3D scene code data:
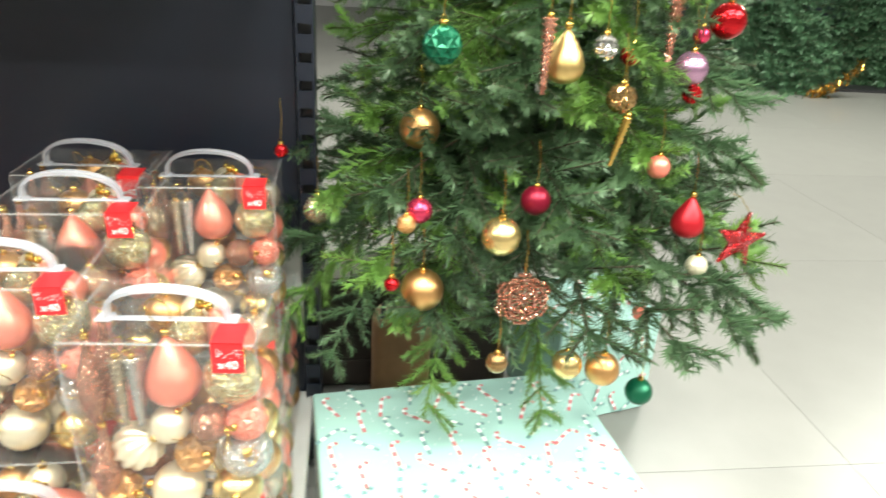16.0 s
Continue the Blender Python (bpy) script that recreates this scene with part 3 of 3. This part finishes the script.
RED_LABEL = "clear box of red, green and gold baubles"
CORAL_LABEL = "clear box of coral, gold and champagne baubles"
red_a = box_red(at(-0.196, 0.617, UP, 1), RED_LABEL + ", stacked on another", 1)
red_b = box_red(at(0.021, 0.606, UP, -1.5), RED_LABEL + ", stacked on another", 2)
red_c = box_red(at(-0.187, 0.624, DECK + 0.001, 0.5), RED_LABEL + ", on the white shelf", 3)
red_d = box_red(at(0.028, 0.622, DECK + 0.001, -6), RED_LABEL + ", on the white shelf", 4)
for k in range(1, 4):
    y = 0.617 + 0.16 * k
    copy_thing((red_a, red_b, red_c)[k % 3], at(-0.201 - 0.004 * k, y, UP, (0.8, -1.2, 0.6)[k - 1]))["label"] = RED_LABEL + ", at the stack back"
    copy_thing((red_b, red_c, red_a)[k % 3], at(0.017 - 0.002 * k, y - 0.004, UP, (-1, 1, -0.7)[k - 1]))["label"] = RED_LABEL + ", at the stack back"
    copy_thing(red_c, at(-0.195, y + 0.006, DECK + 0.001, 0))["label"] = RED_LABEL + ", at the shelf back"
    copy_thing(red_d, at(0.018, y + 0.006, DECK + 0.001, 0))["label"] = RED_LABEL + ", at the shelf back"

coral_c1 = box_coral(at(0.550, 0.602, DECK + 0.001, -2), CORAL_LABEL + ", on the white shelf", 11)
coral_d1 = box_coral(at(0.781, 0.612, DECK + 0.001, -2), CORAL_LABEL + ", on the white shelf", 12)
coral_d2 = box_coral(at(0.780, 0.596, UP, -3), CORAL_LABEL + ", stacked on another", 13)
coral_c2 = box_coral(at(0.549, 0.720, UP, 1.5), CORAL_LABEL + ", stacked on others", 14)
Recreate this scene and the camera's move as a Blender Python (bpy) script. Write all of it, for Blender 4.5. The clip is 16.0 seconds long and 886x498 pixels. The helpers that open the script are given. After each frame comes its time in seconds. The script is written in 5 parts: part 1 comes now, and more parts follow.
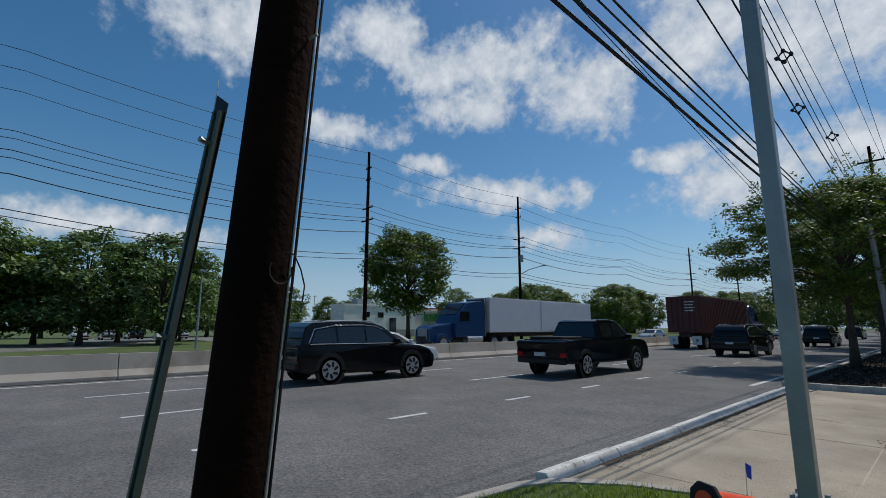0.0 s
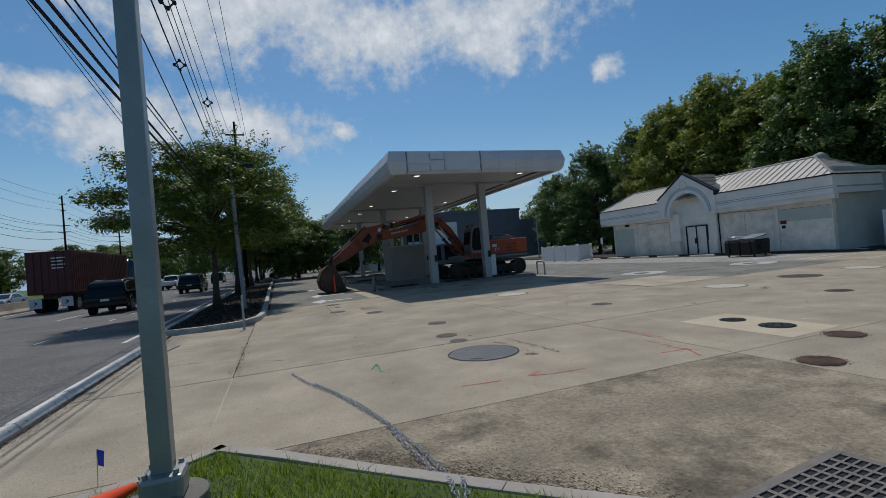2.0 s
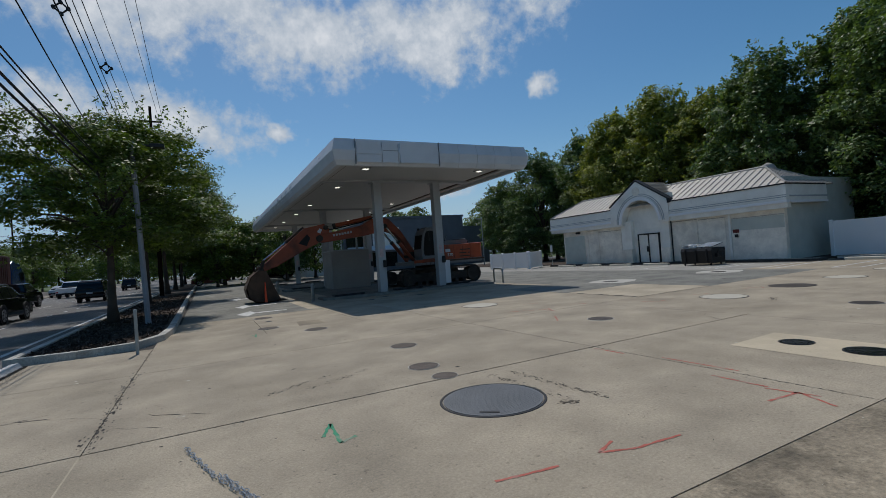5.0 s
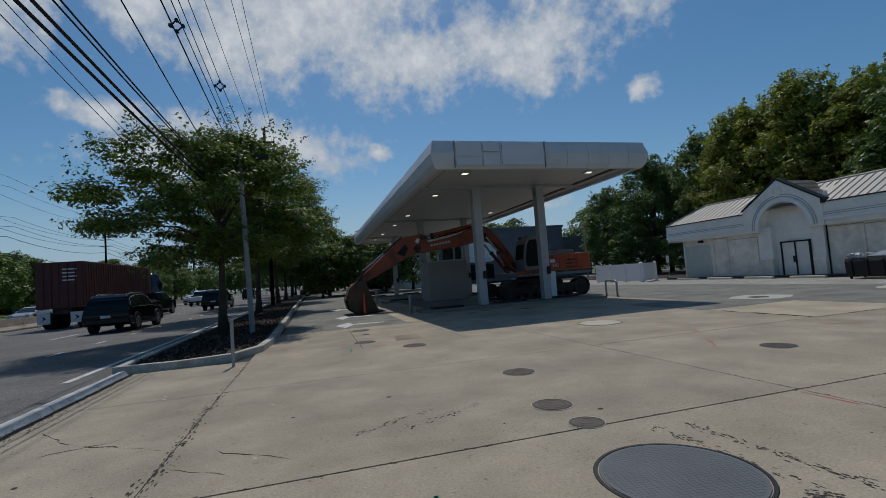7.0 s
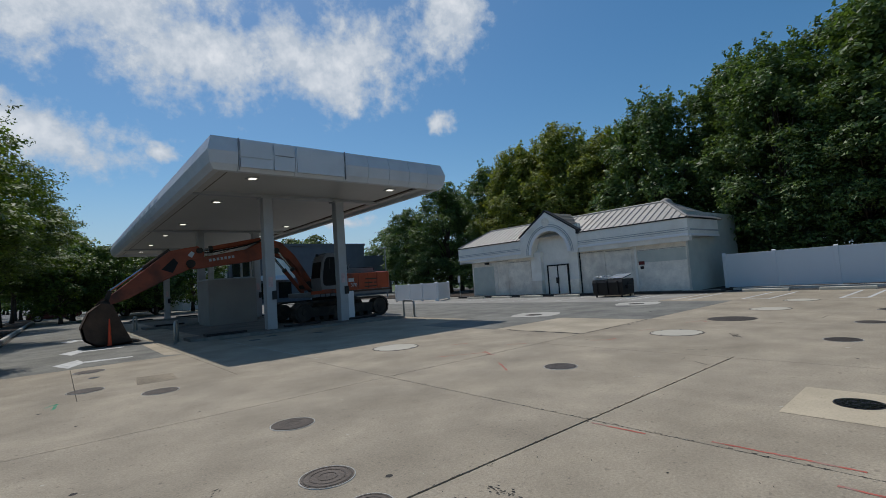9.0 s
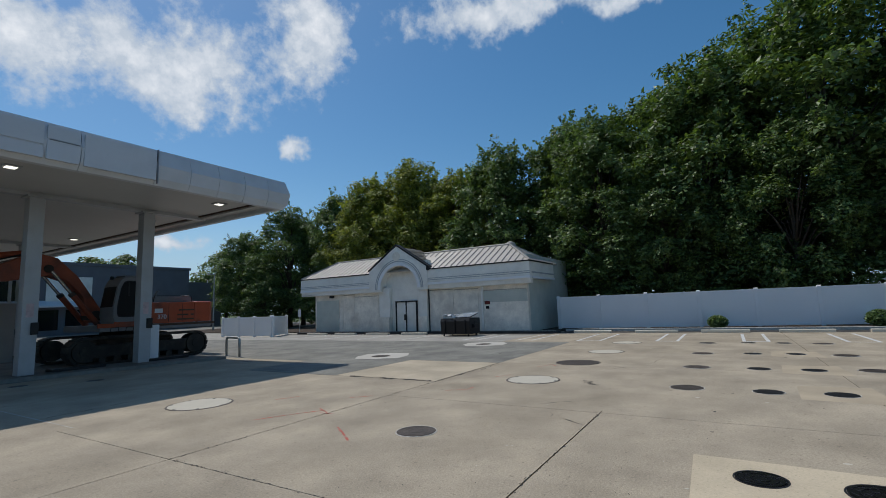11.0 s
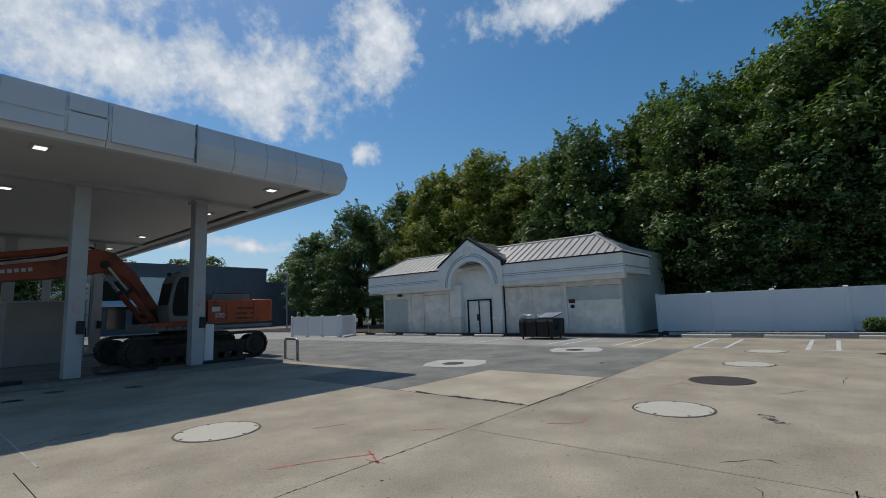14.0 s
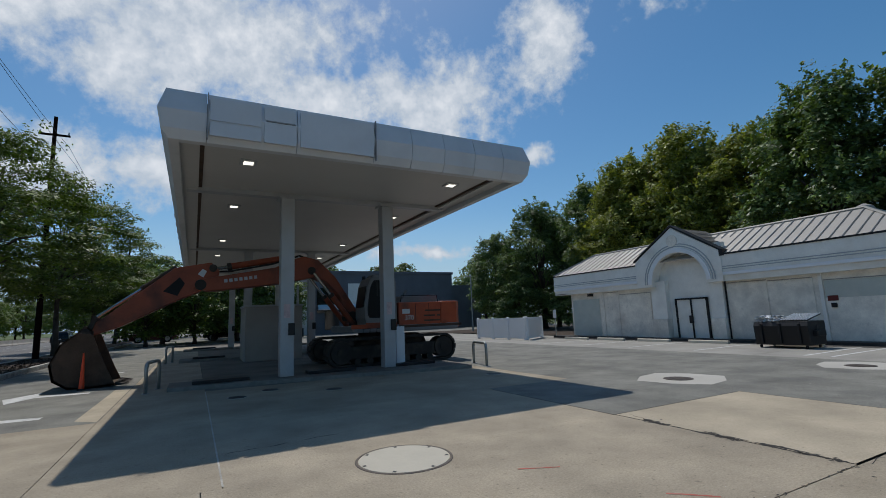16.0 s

_TASK TO CARRY OUT_. Repeat only the lines from the line with "Recreate this scene" to the end of the entries, including both the first and the last line, and drop every picture.

_COMPLETE ANSWER_.
Recreate this scene and the camera's move as a Blender Python (bpy) script. Write all of it, for Blender 4.5. The clip is 16.0 seconds long and 886x498 pixels. The helpers that open the script are given. After each frame comes its time in seconds. The script is written in 5 parts: part 1 comes now, and more parts follow.
0.0 s
2.0 s
5.0 s
7.0 s
9.0 s
11.0 s
14.0 s
16.0 s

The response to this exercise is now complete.